══ GIVEN DATA ══

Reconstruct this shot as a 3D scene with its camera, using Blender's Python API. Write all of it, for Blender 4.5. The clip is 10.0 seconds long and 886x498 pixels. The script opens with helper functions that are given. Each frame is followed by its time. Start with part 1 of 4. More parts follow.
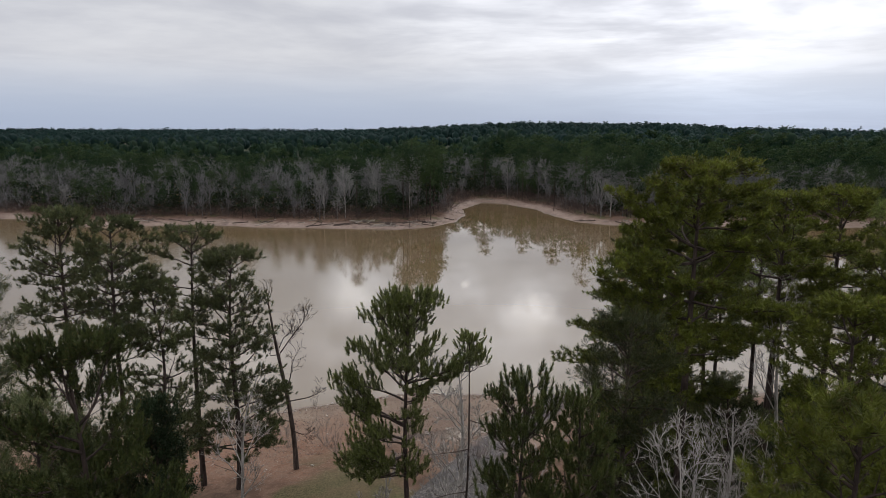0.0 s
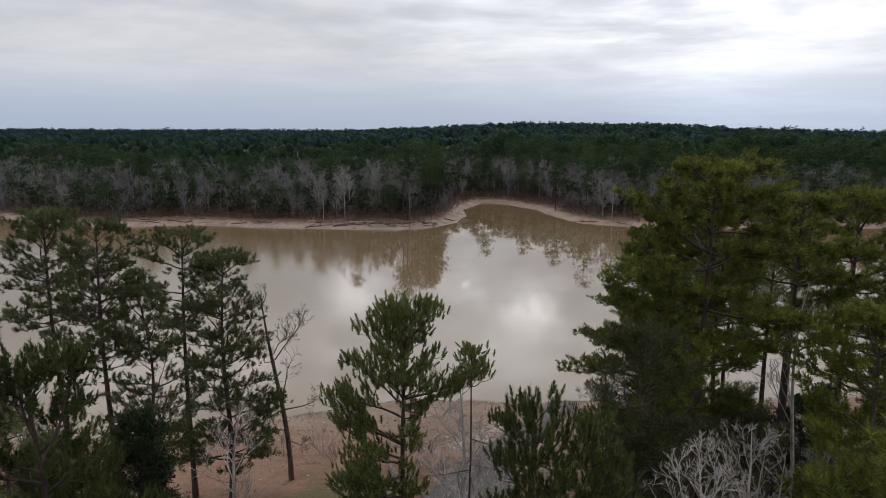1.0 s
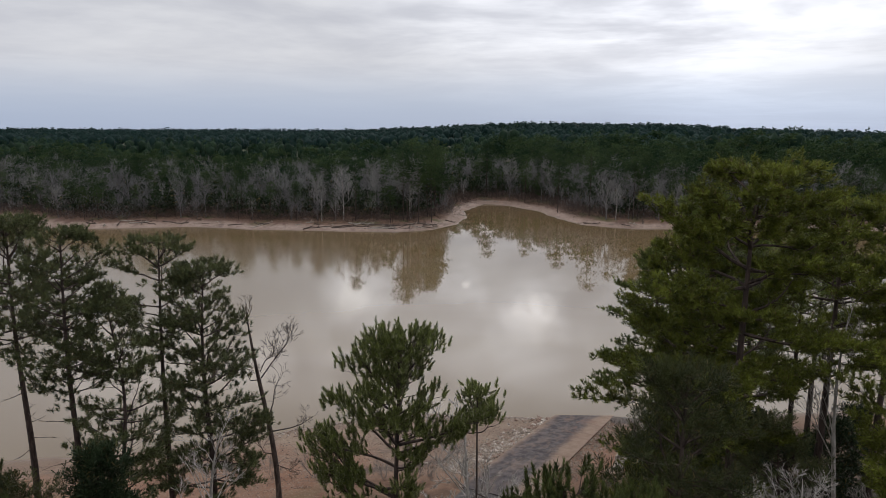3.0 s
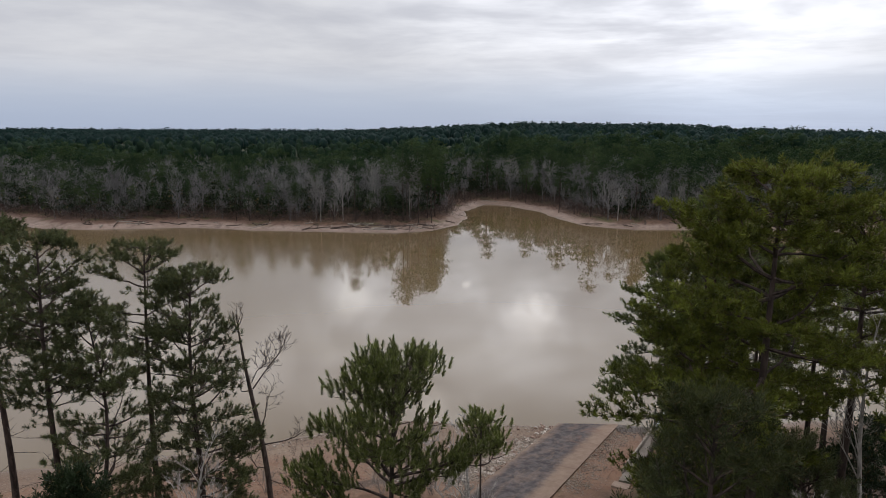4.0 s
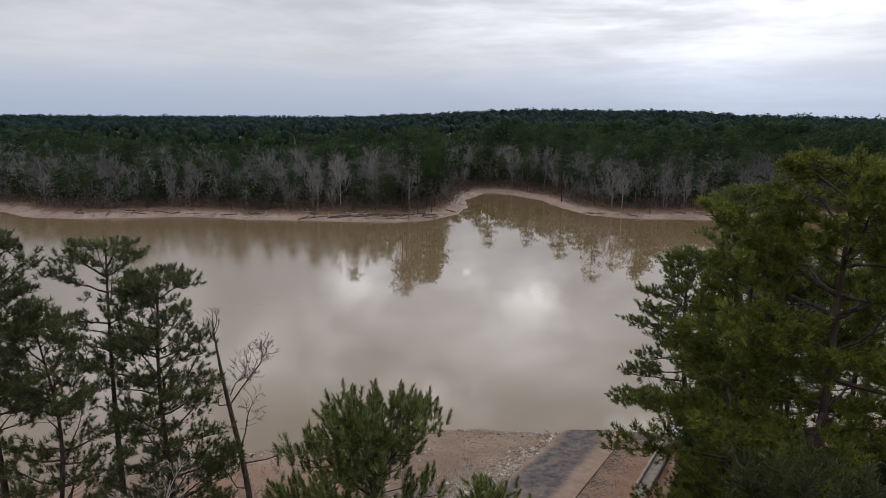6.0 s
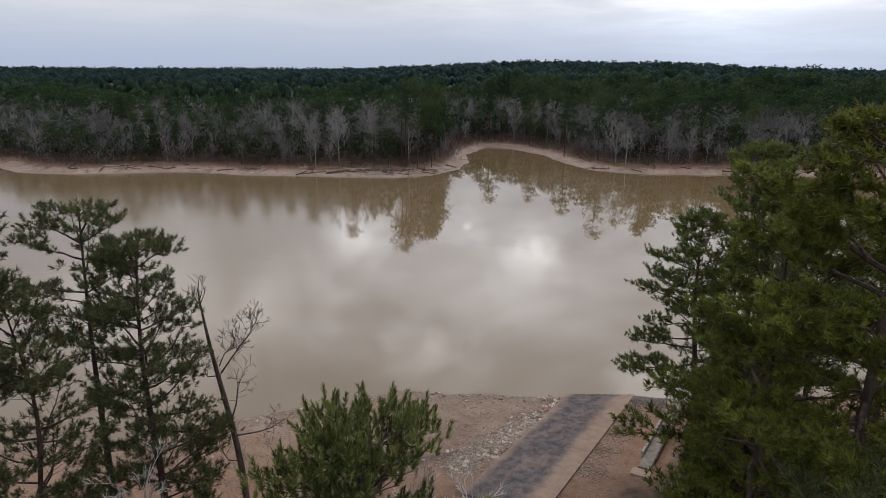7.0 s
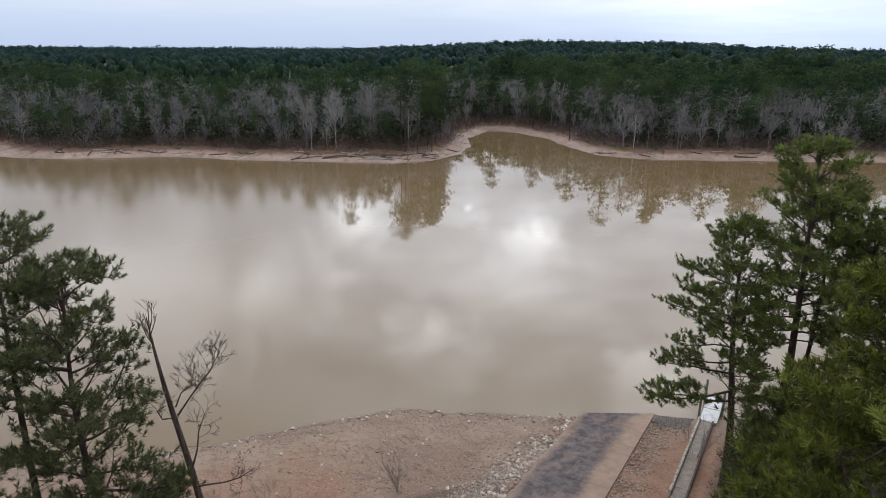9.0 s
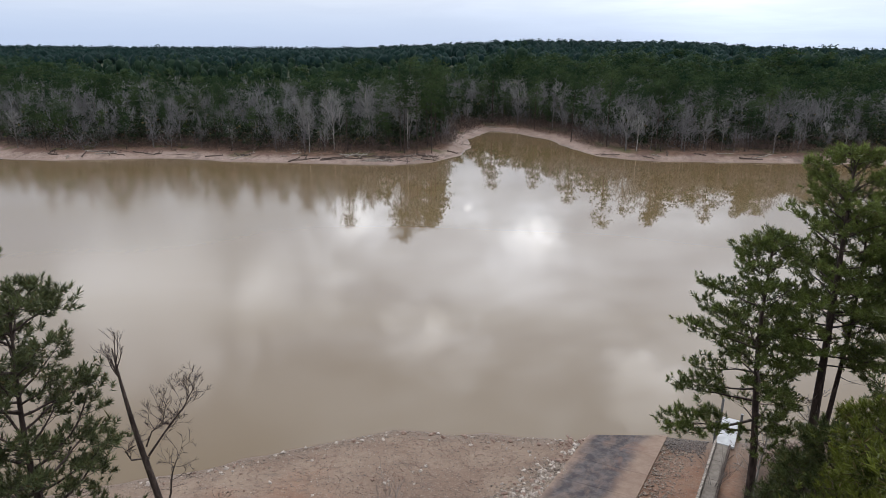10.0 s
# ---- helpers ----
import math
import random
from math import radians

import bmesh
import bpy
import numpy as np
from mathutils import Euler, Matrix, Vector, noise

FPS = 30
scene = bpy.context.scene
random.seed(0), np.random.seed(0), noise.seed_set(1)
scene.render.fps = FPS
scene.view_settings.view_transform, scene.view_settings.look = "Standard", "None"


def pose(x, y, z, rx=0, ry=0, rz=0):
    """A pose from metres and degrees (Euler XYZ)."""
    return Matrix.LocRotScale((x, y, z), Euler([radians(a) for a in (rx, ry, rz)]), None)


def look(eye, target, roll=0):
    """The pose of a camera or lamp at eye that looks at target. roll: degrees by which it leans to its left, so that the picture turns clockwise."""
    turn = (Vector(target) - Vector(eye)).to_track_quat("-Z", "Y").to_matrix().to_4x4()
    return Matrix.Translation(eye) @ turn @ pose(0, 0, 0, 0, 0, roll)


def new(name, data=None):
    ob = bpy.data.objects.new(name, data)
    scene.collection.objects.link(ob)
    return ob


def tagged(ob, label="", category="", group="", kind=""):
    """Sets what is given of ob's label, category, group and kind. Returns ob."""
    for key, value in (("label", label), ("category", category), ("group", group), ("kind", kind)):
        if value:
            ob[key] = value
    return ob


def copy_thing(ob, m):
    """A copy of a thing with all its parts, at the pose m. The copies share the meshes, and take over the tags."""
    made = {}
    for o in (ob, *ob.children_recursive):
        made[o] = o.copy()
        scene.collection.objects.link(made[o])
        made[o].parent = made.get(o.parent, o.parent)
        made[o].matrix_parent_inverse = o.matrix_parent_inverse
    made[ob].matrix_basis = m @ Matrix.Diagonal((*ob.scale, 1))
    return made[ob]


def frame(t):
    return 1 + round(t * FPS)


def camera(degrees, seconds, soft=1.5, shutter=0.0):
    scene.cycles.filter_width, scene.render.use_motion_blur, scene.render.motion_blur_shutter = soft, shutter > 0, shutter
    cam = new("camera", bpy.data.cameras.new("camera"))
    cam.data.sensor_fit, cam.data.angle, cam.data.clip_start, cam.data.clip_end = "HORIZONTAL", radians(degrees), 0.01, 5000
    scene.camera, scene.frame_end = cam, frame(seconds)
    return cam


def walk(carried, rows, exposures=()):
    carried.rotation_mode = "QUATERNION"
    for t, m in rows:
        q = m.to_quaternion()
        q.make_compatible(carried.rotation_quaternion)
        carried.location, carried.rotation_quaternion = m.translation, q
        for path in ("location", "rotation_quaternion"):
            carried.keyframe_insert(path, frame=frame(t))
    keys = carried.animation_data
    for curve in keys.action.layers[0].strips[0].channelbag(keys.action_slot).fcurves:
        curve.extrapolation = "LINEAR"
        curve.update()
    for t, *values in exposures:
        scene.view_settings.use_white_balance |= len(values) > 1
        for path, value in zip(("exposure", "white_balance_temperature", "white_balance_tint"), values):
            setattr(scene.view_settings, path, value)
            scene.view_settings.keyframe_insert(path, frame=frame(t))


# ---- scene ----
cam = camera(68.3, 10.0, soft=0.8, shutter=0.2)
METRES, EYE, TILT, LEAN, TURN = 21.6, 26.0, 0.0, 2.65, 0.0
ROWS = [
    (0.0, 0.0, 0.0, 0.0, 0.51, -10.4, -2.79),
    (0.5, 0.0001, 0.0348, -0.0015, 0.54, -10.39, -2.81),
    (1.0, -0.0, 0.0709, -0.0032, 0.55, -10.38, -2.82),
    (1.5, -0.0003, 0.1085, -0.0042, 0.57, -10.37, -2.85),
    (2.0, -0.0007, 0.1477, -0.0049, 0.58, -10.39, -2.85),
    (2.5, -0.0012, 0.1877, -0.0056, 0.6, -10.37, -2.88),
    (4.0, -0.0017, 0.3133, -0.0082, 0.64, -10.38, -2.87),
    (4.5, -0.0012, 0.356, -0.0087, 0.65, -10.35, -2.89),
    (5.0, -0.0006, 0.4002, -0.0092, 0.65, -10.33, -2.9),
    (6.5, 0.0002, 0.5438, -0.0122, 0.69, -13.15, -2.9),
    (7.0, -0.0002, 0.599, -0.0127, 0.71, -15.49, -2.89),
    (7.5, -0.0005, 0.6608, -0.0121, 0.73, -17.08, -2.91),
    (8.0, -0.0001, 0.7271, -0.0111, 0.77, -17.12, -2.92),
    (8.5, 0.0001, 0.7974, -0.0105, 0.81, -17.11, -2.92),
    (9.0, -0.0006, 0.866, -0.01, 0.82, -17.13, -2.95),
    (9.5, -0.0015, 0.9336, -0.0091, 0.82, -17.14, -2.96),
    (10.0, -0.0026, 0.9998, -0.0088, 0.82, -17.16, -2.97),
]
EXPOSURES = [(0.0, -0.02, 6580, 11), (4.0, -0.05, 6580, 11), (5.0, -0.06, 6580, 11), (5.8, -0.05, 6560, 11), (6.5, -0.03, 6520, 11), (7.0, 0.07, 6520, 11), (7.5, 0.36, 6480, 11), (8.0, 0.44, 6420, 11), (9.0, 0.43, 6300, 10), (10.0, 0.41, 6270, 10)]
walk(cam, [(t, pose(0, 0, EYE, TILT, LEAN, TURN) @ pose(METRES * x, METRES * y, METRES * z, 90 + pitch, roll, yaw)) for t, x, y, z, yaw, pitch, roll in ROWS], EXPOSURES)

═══

Word for word, quote the full listing, omitting every picture.

◆ **FULL OUTPUT**
Reconstruct this shot as a 3D scene with its camera, using Blender's Python API. Write all of it, for Blender 4.5. The clip is 10.0 seconds long and 886x498 pixels. The script opens with helper functions that are given. Each frame is followed by its time. Start with part 1 of 4. More parts follow.
0.0 s
1.0 s
3.0 s
4.0 s
6.0 s
7.0 s
9.0 s
10.0 s
# ---- helpers ----
import math
import random
from math import radians

import bmesh
import bpy
import numpy as np
from mathutils import Euler, Matrix, Vector, noise

FPS = 30
scene = bpy.context.scene
random.seed(0), np.random.seed(0), noise.seed_set(1)
scene.render.fps = FPS
scene.view_settings.view_transform, scene.view_settings.look = "Standard", "None"


def pose(x, y, z, rx=0, ry=0, rz=0):
    """A pose from metres and degrees (Euler XYZ)."""
    return Matrix.LocRotScale((x, y, z), Euler([radians(a) for a in (rx, ry, rz)]), None)


def look(eye, target, roll=0):
    """The pose of a camera or lamp at eye that looks at target. roll: degrees by which it leans to its left, so that the picture turns clockwise."""
    turn = (Vector(target) - Vector(eye)).to_track_quat("-Z", "Y").to_matrix().to_4x4()
    return Matrix.Translation(eye) @ turn @ pose(0, 0, 0, 0, 0, roll)


def new(name, data=None):
    ob = bpy.data.objects.new(name, data)
    scene.collection.objects.link(ob)
    return ob


def tagged(ob, label="", category="", group="", kind=""):
    """Sets what is given of ob's label, category, group and kind. Returns ob."""
    for key, value in (("label", label), ("category", category), ("group", group), ("kind", kind)):
        if value:
            ob[key] = value
    return ob


def copy_thing(ob, m):
    """A copy of a thing with all its parts, at the pose m. The copies share the meshes, and take over the tags."""
    made = {}
    for o in (ob, *ob.children_recursive):
        made[o] = o.copy()
        scene.collection.objects.link(made[o])
        made[o].parent = made.get(o.parent, o.parent)
        made[o].matrix_parent_inverse = o.matrix_parent_inverse
    made[ob].matrix_basis = m @ Matrix.Diagonal((*ob.scale, 1))
    return made[ob]


def frame(t):
    return 1 + round(t * FPS)


def camera(degrees, seconds, soft=1.5, shutter=0.0):
    scene.cycles.filter_width, scene.render.use_motion_blur, scene.render.motion_blur_shutter = soft, shutter > 0, shutter
    cam = new("camera", bpy.data.cameras.new("camera"))
    cam.data.sensor_fit, cam.data.angle, cam.data.clip_start, cam.data.clip_end = "HORIZONTAL", radians(degrees), 0.01, 5000
    scene.camera, scene.frame_end = cam, frame(seconds)
    return cam


def walk(carried, rows, exposures=()):
    carried.rotation_mode = "QUATERNION"
    for t, m in rows:
        q = m.to_quaternion()
        q.make_compatible(carried.rotation_quaternion)
        carried.location, carried.rotation_quaternion = m.translation, q
        for path in ("location", "rotation_quaternion"):
            carried.keyframe_insert(path, frame=frame(t))
    keys = carried.animation_data
    for curve in keys.action.layers[0].strips[0].channelbag(keys.action_slot).fcurves:
        curve.extrapolation = "LINEAR"
        curve.update()
    for t, *values in exposures:
        scene.view_settings.use_white_balance |= len(values) > 1
        for path, value in zip(("exposure", "white_balance_temperature", "white_balance_tint"), values):
            setattr(scene.view_settings, path, value)
            scene.view_settings.keyframe_insert(path, frame=frame(t))


# ---- scene ----
cam = camera(68.3, 10.0, soft=0.8, shutter=0.2)
METRES, EYE, TILT, LEAN, TURN = 21.6, 26.0, 0.0, 2.65, 0.0
ROWS = [
    (0.0, 0.0, 0.0, 0.0, 0.51, -10.4, -2.79),
    (0.5, 0.0001, 0.0348, -0.0015, 0.54, -10.39, -2.81),
    (1.0, -0.0, 0.0709, -0.0032, 0.55, -10.38, -2.82),
    (1.5, -0.0003, 0.1085, -0.0042, 0.57, -10.37, -2.85),
    (2.0, -0.0007, 0.1477, -0.0049, 0.58, -10.39, -2.85),
    (2.5, -0.0012, 0.1877, -0.0056, 0.6, -10.37, -2.88),
    (4.0, -0.0017, 0.3133, -0.0082, 0.64, -10.38, -2.87),
    (4.5, -0.0012, 0.356, -0.0087, 0.65, -10.35, -2.89),
    (5.0, -0.0006, 0.4002, -0.0092, 0.65, -10.33, -2.9),
    (6.5, 0.0002, 0.5438, -0.0122, 0.69, -13.15, -2.9),
    (7.0, -0.0002, 0.599, -0.0127, 0.71, -15.49, -2.89),
    (7.5, -0.0005, 0.6608, -0.0121, 0.73, -17.08, -2.91),
    (8.0, -0.0001, 0.7271, -0.0111, 0.77, -17.12, -2.92),
    (8.5, 0.0001, 0.7974, -0.0105, 0.81, -17.11, -2.92),
    (9.0, -0.0006, 0.866, -0.01, 0.82, -17.13, -2.95),
    (9.5, -0.0015, 0.9336, -0.0091, 0.82, -17.14, -2.96),
    (10.0, -0.0026, 0.9998, -0.0088, 0.82, -17.16, -2.97),
]
EXPOSURES = [(0.0, -0.02, 6580, 11), (4.0, -0.05, 6580, 11), (5.0, -0.06, 6580, 11), (5.8, -0.05, 6560, 11), (6.5, -0.03, 6520, 11), (7.0, 0.07, 6520, 11), (7.5, 0.36, 6480, 11), (8.0, 0.44, 6420, 11), (9.0, 0.43, 6300, 10), (10.0, 0.41, 6270, 10)]
walk(cam, [(t, pose(0, 0, EYE, TILT, LEAN, TURN) @ pose(METRES * x, METRES * y, METRES * z, 90 + pitch, roll, yaw)) for t, x, y, z, yaw, pitch, roll in ROWS], EXPOSURES)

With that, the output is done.